◆ **What you are asked to do**:
Set all the material down again unchanged, without the pictures.

◆ **Data in this exercise**:
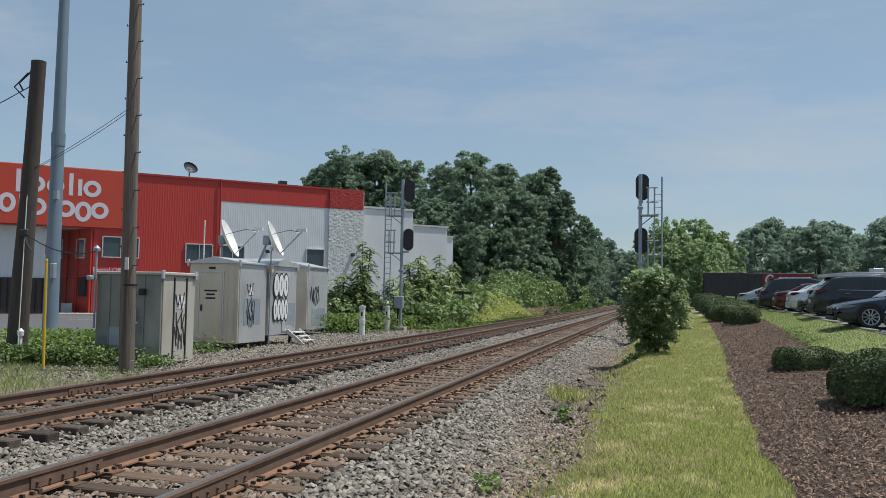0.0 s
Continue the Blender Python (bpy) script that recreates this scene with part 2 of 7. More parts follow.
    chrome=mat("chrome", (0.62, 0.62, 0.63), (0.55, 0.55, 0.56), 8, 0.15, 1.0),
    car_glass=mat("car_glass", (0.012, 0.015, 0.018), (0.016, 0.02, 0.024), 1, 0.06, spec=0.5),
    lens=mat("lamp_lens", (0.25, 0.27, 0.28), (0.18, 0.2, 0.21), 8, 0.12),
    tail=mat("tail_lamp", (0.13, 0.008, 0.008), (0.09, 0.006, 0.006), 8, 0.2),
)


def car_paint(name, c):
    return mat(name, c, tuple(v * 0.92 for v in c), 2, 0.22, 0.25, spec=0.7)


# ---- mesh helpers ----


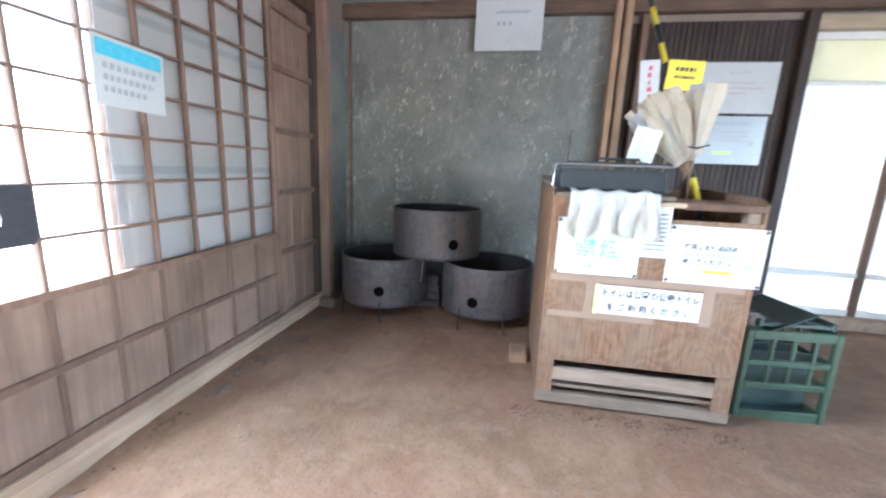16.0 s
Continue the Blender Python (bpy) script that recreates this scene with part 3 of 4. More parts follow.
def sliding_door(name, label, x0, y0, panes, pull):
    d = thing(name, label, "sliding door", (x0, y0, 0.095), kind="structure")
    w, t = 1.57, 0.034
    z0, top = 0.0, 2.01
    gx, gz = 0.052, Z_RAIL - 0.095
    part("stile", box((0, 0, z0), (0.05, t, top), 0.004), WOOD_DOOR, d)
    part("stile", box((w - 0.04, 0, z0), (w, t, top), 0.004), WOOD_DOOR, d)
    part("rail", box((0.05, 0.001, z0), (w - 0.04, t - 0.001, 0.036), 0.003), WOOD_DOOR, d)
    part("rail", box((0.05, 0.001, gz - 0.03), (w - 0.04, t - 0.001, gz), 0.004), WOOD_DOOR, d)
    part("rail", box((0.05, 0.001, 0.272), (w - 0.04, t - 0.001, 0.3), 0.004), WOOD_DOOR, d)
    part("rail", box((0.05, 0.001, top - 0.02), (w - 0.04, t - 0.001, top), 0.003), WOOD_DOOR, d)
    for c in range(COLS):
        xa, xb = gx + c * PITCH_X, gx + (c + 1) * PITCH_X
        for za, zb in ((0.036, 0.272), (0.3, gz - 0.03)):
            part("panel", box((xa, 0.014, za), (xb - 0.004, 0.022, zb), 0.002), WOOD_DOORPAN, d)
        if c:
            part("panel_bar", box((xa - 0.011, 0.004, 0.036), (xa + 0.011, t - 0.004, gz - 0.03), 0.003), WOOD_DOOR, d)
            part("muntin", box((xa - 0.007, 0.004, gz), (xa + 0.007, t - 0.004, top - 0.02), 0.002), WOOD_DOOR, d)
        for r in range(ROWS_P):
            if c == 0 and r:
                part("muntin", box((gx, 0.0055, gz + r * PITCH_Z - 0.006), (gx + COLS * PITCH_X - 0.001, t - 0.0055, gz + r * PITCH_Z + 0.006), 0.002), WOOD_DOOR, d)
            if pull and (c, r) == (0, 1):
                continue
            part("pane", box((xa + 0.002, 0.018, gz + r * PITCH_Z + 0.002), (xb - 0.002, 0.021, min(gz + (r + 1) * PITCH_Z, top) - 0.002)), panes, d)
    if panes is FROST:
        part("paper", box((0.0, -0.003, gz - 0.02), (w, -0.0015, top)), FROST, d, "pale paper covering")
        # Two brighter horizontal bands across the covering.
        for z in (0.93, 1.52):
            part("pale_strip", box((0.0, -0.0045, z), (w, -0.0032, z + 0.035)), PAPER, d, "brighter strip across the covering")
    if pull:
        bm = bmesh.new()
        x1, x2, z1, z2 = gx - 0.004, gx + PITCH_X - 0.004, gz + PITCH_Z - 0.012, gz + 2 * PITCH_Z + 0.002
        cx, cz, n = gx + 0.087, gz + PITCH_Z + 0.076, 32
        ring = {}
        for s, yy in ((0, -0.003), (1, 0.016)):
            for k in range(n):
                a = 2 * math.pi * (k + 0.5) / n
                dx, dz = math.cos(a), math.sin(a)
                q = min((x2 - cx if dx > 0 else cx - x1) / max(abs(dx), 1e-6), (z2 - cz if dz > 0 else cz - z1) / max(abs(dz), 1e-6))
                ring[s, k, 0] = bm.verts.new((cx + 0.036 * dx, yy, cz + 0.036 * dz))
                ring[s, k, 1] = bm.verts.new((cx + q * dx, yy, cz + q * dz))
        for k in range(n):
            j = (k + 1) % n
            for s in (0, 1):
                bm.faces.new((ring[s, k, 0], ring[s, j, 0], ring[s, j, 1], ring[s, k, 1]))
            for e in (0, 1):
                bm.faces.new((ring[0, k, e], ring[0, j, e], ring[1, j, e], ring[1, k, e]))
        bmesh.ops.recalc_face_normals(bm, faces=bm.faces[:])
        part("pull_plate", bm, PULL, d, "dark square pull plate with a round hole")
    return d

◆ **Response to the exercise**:
0.0 s
Continue the Blender Python (bpy) script that recreates this scene with part 2 of 7. More parts follow.
    chrome=mat("chrome", (0.62, 0.62, 0.63), (0.55, 0.55, 0.56), 8, 0.15, 1.0),
    car_glass=mat("car_glass", (0.012, 0.015, 0.018), (0.016, 0.02, 0.024), 1, 0.06, spec=0.5),
    lens=mat("lamp_lens", (0.25, 0.27, 0.28), (0.18, 0.2, 0.21), 8, 0.12),
    tail=mat("tail_lamp", (0.13, 0.008, 0.008), (0.09, 0.006, 0.006), 8, 0.2),
)


def car_paint(name, c):
    return mat(name, c, tuple(v * 0.92 for v in c), 2, 0.22, 0.25, spec=0.7)


# ---- mesh helpers ----


16.0 s
Continue the Blender Python (bpy) script that recreates this scene with part 3 of 4. More parts follow.
def sliding_door(name, label, x0, y0, panes, pull):
    d = thing(name, label, "sliding door", (x0, y0, 0.095), kind="structure")
    w, t = 1.57, 0.034
    z0, top = 0.0, 2.01
    gx, gz = 0.052, Z_RAIL - 0.095
    part("stile", box((0, 0, z0), (0.05, t, top), 0.004), WOOD_DOOR, d)
    part("stile", box((w - 0.04, 0, z0), (w, t, top), 0.004), WOOD_DOOR, d)
    part("rail", box((0.05, 0.001, z0), (w - 0.04, t - 0.001, 0.036), 0.003), WOOD_DOOR, d)
    part("rail", box((0.05, 0.001, gz - 0.03), (w - 0.04, t - 0.001, gz), 0.004), WOOD_DOOR, d)
    part("rail", box((0.05, 0.001, 0.272), (w - 0.04, t - 0.001, 0.3), 0.004), WOOD_DOOR, d)
    part("rail", box((0.05, 0.001, top - 0.02), (w - 0.04, t - 0.001, top), 0.003), WOOD_DOOR, d)
    for c in range(COLS):
        xa, xb = gx + c * PITCH_X, gx + (c + 1) * PITCH_X
        for za, zb in ((0.036, 0.272), (0.3, gz - 0.03)):
            part("panel", box((xa, 0.014, za), (xb - 0.004, 0.022, zb), 0.002), WOOD_DOORPAN, d)
        if c:
            part("panel_bar", box((xa - 0.011, 0.004, 0.036), (xa + 0.011, t - 0.004, gz - 0.03), 0.003), WOOD_DOOR, d)
            part("muntin", box((xa - 0.007, 0.004, gz), (xa + 0.007, t - 0.004, top - 0.02), 0.002), WOOD_DOOR, d)
        for r in range(ROWS_P):
            if c == 0 and r:
                part("muntin", box((gx, 0.0055, gz + r * PITCH_Z - 0.006), (gx + COLS * PITCH_X - 0.001, t - 0.0055, gz + r * PITCH_Z + 0.006), 0.002), WOOD_DOOR, d)
            if pull and (c, r) == (0, 1):
                continue
            part("pane", box((xa + 0.002, 0.018, gz + r * PITCH_Z + 0.002), (xb - 0.002, 0.021, min(gz + (r + 1) * PITCH_Z, top) - 0.002)), panes, d)
    if panes is FROST:
        part("paper", box((0.0, -0.003, gz - 0.02), (w, -0.0015, top)), FROST, d, "pale paper covering")
        # Two brighter horizontal bands across the covering.
        for z in (0.93, 1.52):
            part("pale_strip", box((0.0, -0.0045, z), (w, -0.0032, z + 0.035)), PAPER, d, "brighter strip across the covering")
    if pull:
        bm = bmesh.new()
        x1, x2, z1, z2 = gx - 0.004, gx + PITCH_X - 0.004, gz + PITCH_Z - 0.012, gz + 2 * PITCH_Z + 0.002
        cx, cz, n = gx + 0.087, gz + PITCH_Z + 0.076, 32
        ring = {}
        for s, yy in ((0, -0.003), (1, 0.016)):
            for k in range(n):
                a = 2 * math.pi * (k + 0.5) / n
                dx, dz = math.cos(a), math.sin(a)
                q = min((x2 - cx if dx > 0 else cx - x1) / max(abs(dx), 1e-6), (z2 - cz if dz > 0 else cz - z1) / max(abs(dz), 1e-6))
                ring[s, k, 0] = bm.verts.new((cx + 0.036 * dx, yy, cz + 0.036 * dz))
                ring[s, k, 1] = bm.verts.new((cx + q * dx, yy, cz + q * dz))
        for k in range(n):
            j = (k + 1) % n
            for s in (0, 1):
                bm.faces.new((ring[s, k, 0], ring[s, j, 0], ring[s, j, 1], ring[s, k, 1]))
            for e in (0, 1):
                bm.faces.new((ring[0, k, e], ring[0, j, e], ring[1, j, e], ring[1, k, e]))
        bmesh.ops.recalc_face_normals(bm, faces=bm.faces[:])
        part("pull_plate", bm, PULL, d, "dark square pull plate with a round hole")
    return d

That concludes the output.